Prior to the 2008 credit crunch interest-only mortgages were popular with borrowers who often failed to take fully into account the need to actually repay the mortgage at the end of its term. Payments of interest were made with no repayment of any part of the capital and presumably the idea in each case was that when the moment for repayment came, the property would then be sold, prices would have increased, and they would then be able to purchase another property. Alternatively, investments that were to be used to repay the mortgage have failed to perform to expectations.
As matters have turned out, there are thousands of people who have an interest only home loan which is coming to an end but there is no obvious means of how the capital sum is to be repaid.
Accordingly, the lenders could repossess the properties and the borrowers could lose their homes. The Guardian reports that, partly in order to help these people, the Financial Conduct Authority last year gave the green light to a new type of interest only deal. These are called “Retirement Interest Only” Mortgages (RIO) and are slightly more expensive than standard home loans.

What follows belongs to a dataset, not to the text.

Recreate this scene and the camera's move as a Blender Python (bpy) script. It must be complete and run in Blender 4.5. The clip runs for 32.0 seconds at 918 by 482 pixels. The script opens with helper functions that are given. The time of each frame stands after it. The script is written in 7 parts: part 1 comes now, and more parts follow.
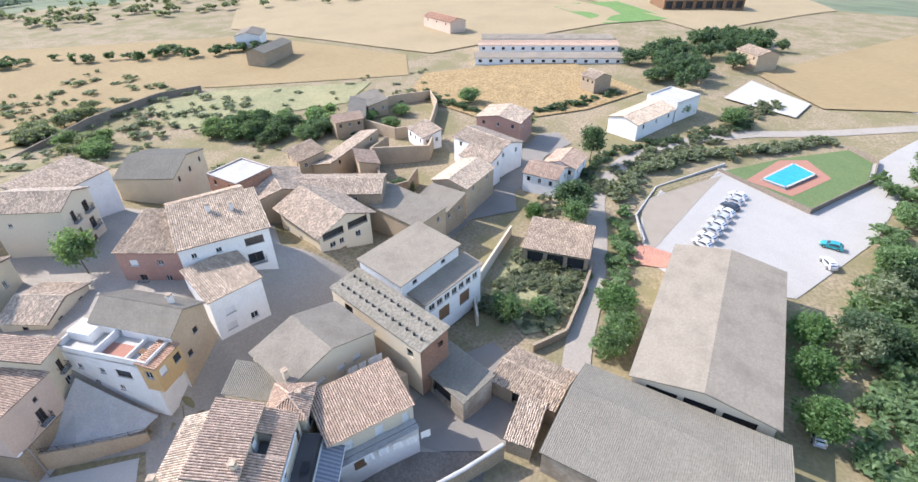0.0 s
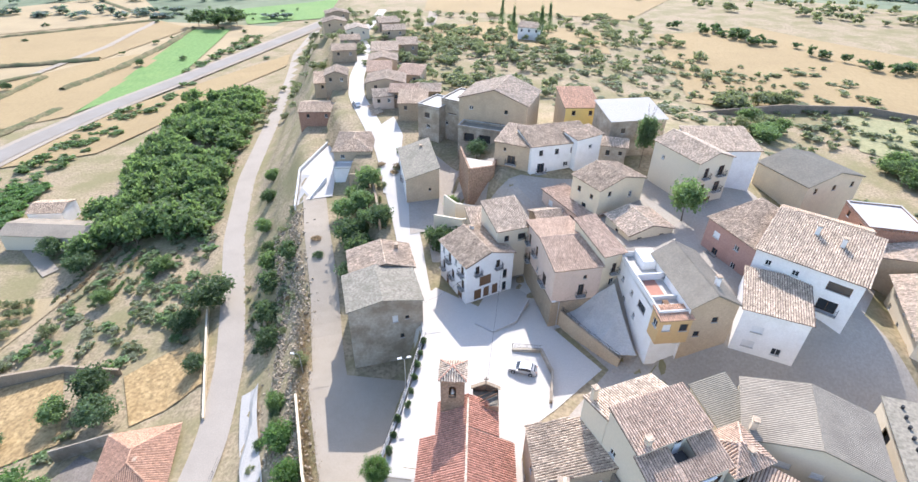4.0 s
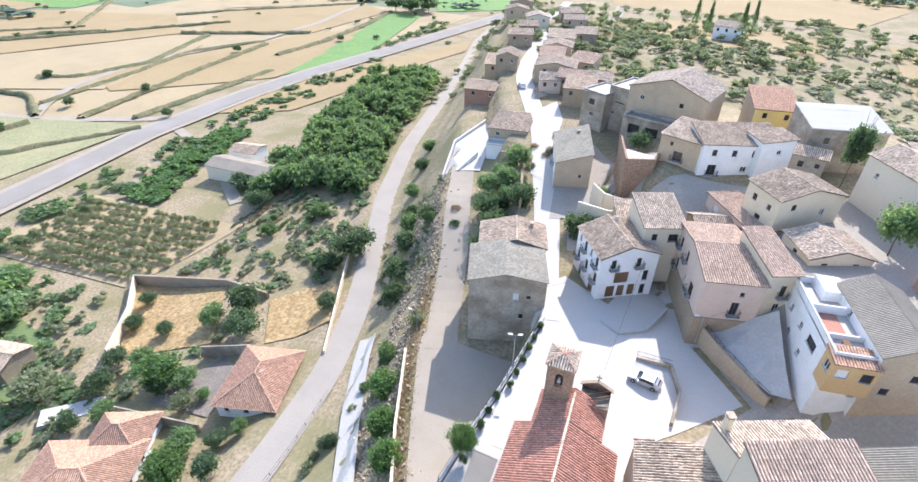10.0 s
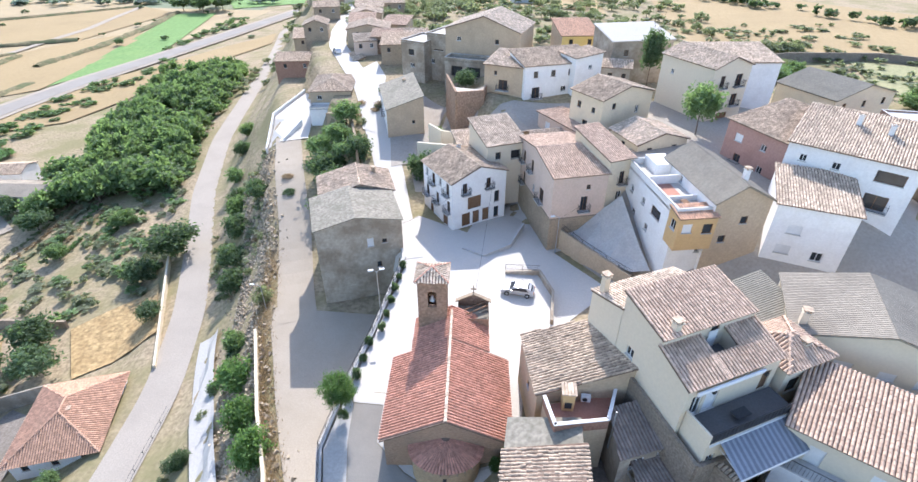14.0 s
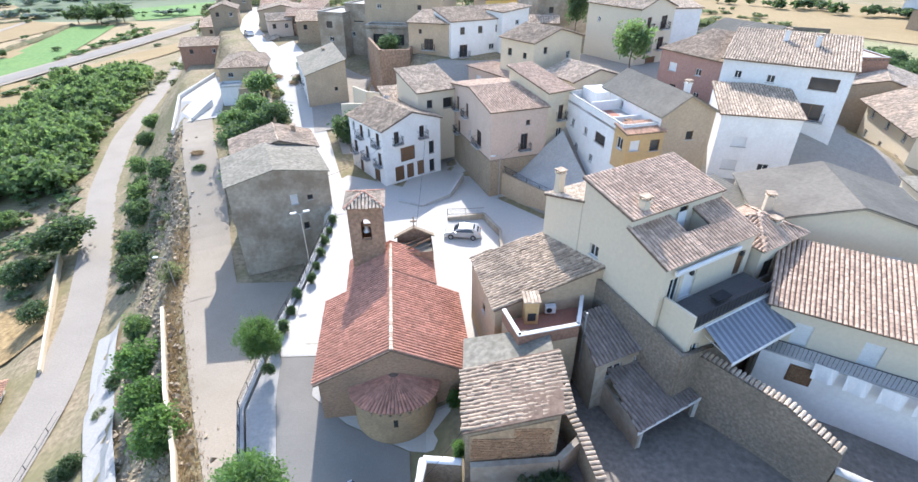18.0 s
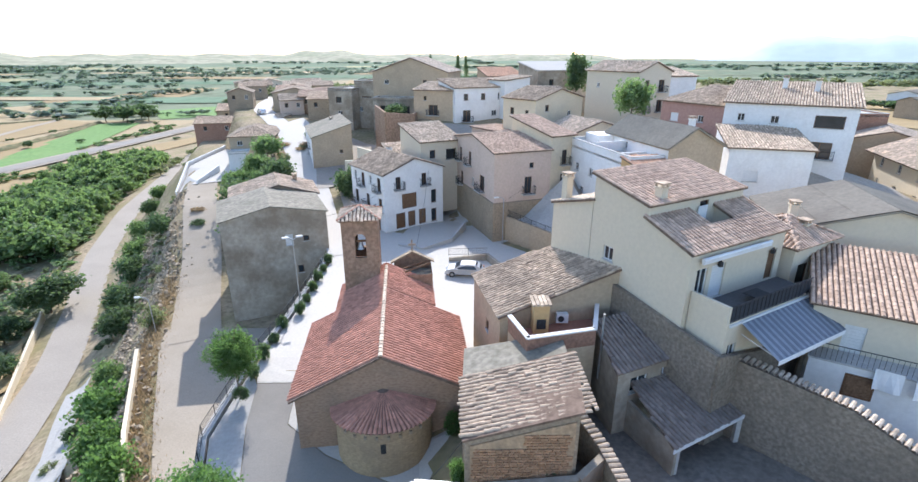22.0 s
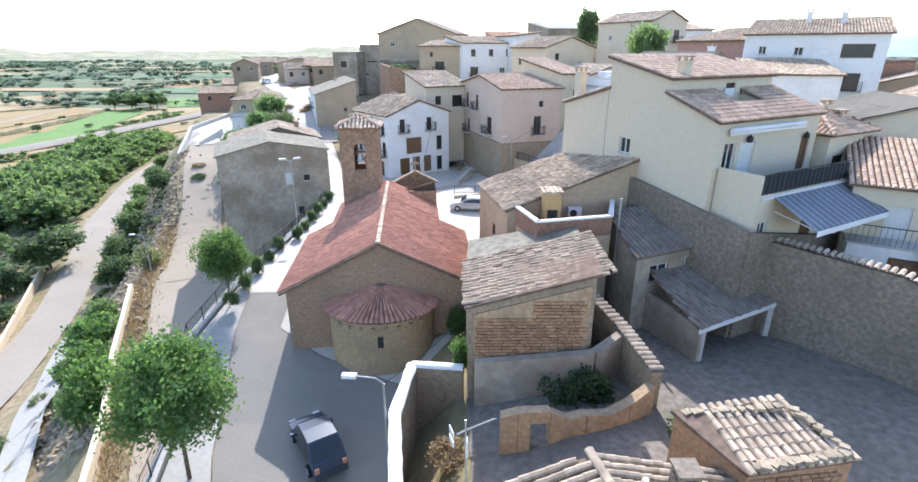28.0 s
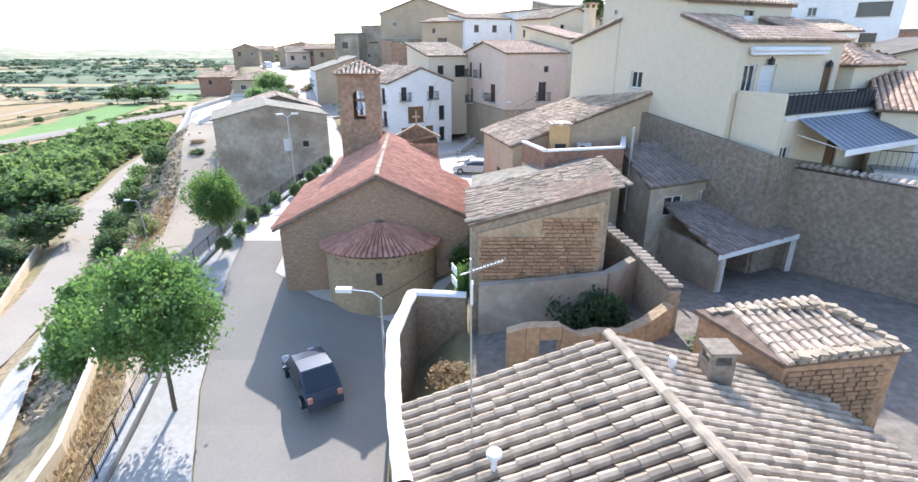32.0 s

RIO Mortgages are best suited to those who have an interest only deal that is coming to the end of its term but who have been left high and dry after the investment plan that was supposed to pay off their debt has under performed - or maybe they never set one up in the first place. It is also possible that RIO Mortgages could also appeal to people who want to unlock some equity in their home to finance home improvements or help children and grandchildren buy their first home. They are effectively standard home loan deals with one difference in that the mortgage does not have a set end date, and carries on until a specified life event is triggered, ie the borrowers death or the date that they move into a care home. Ultimately, the loan is repaid from the sale of their property.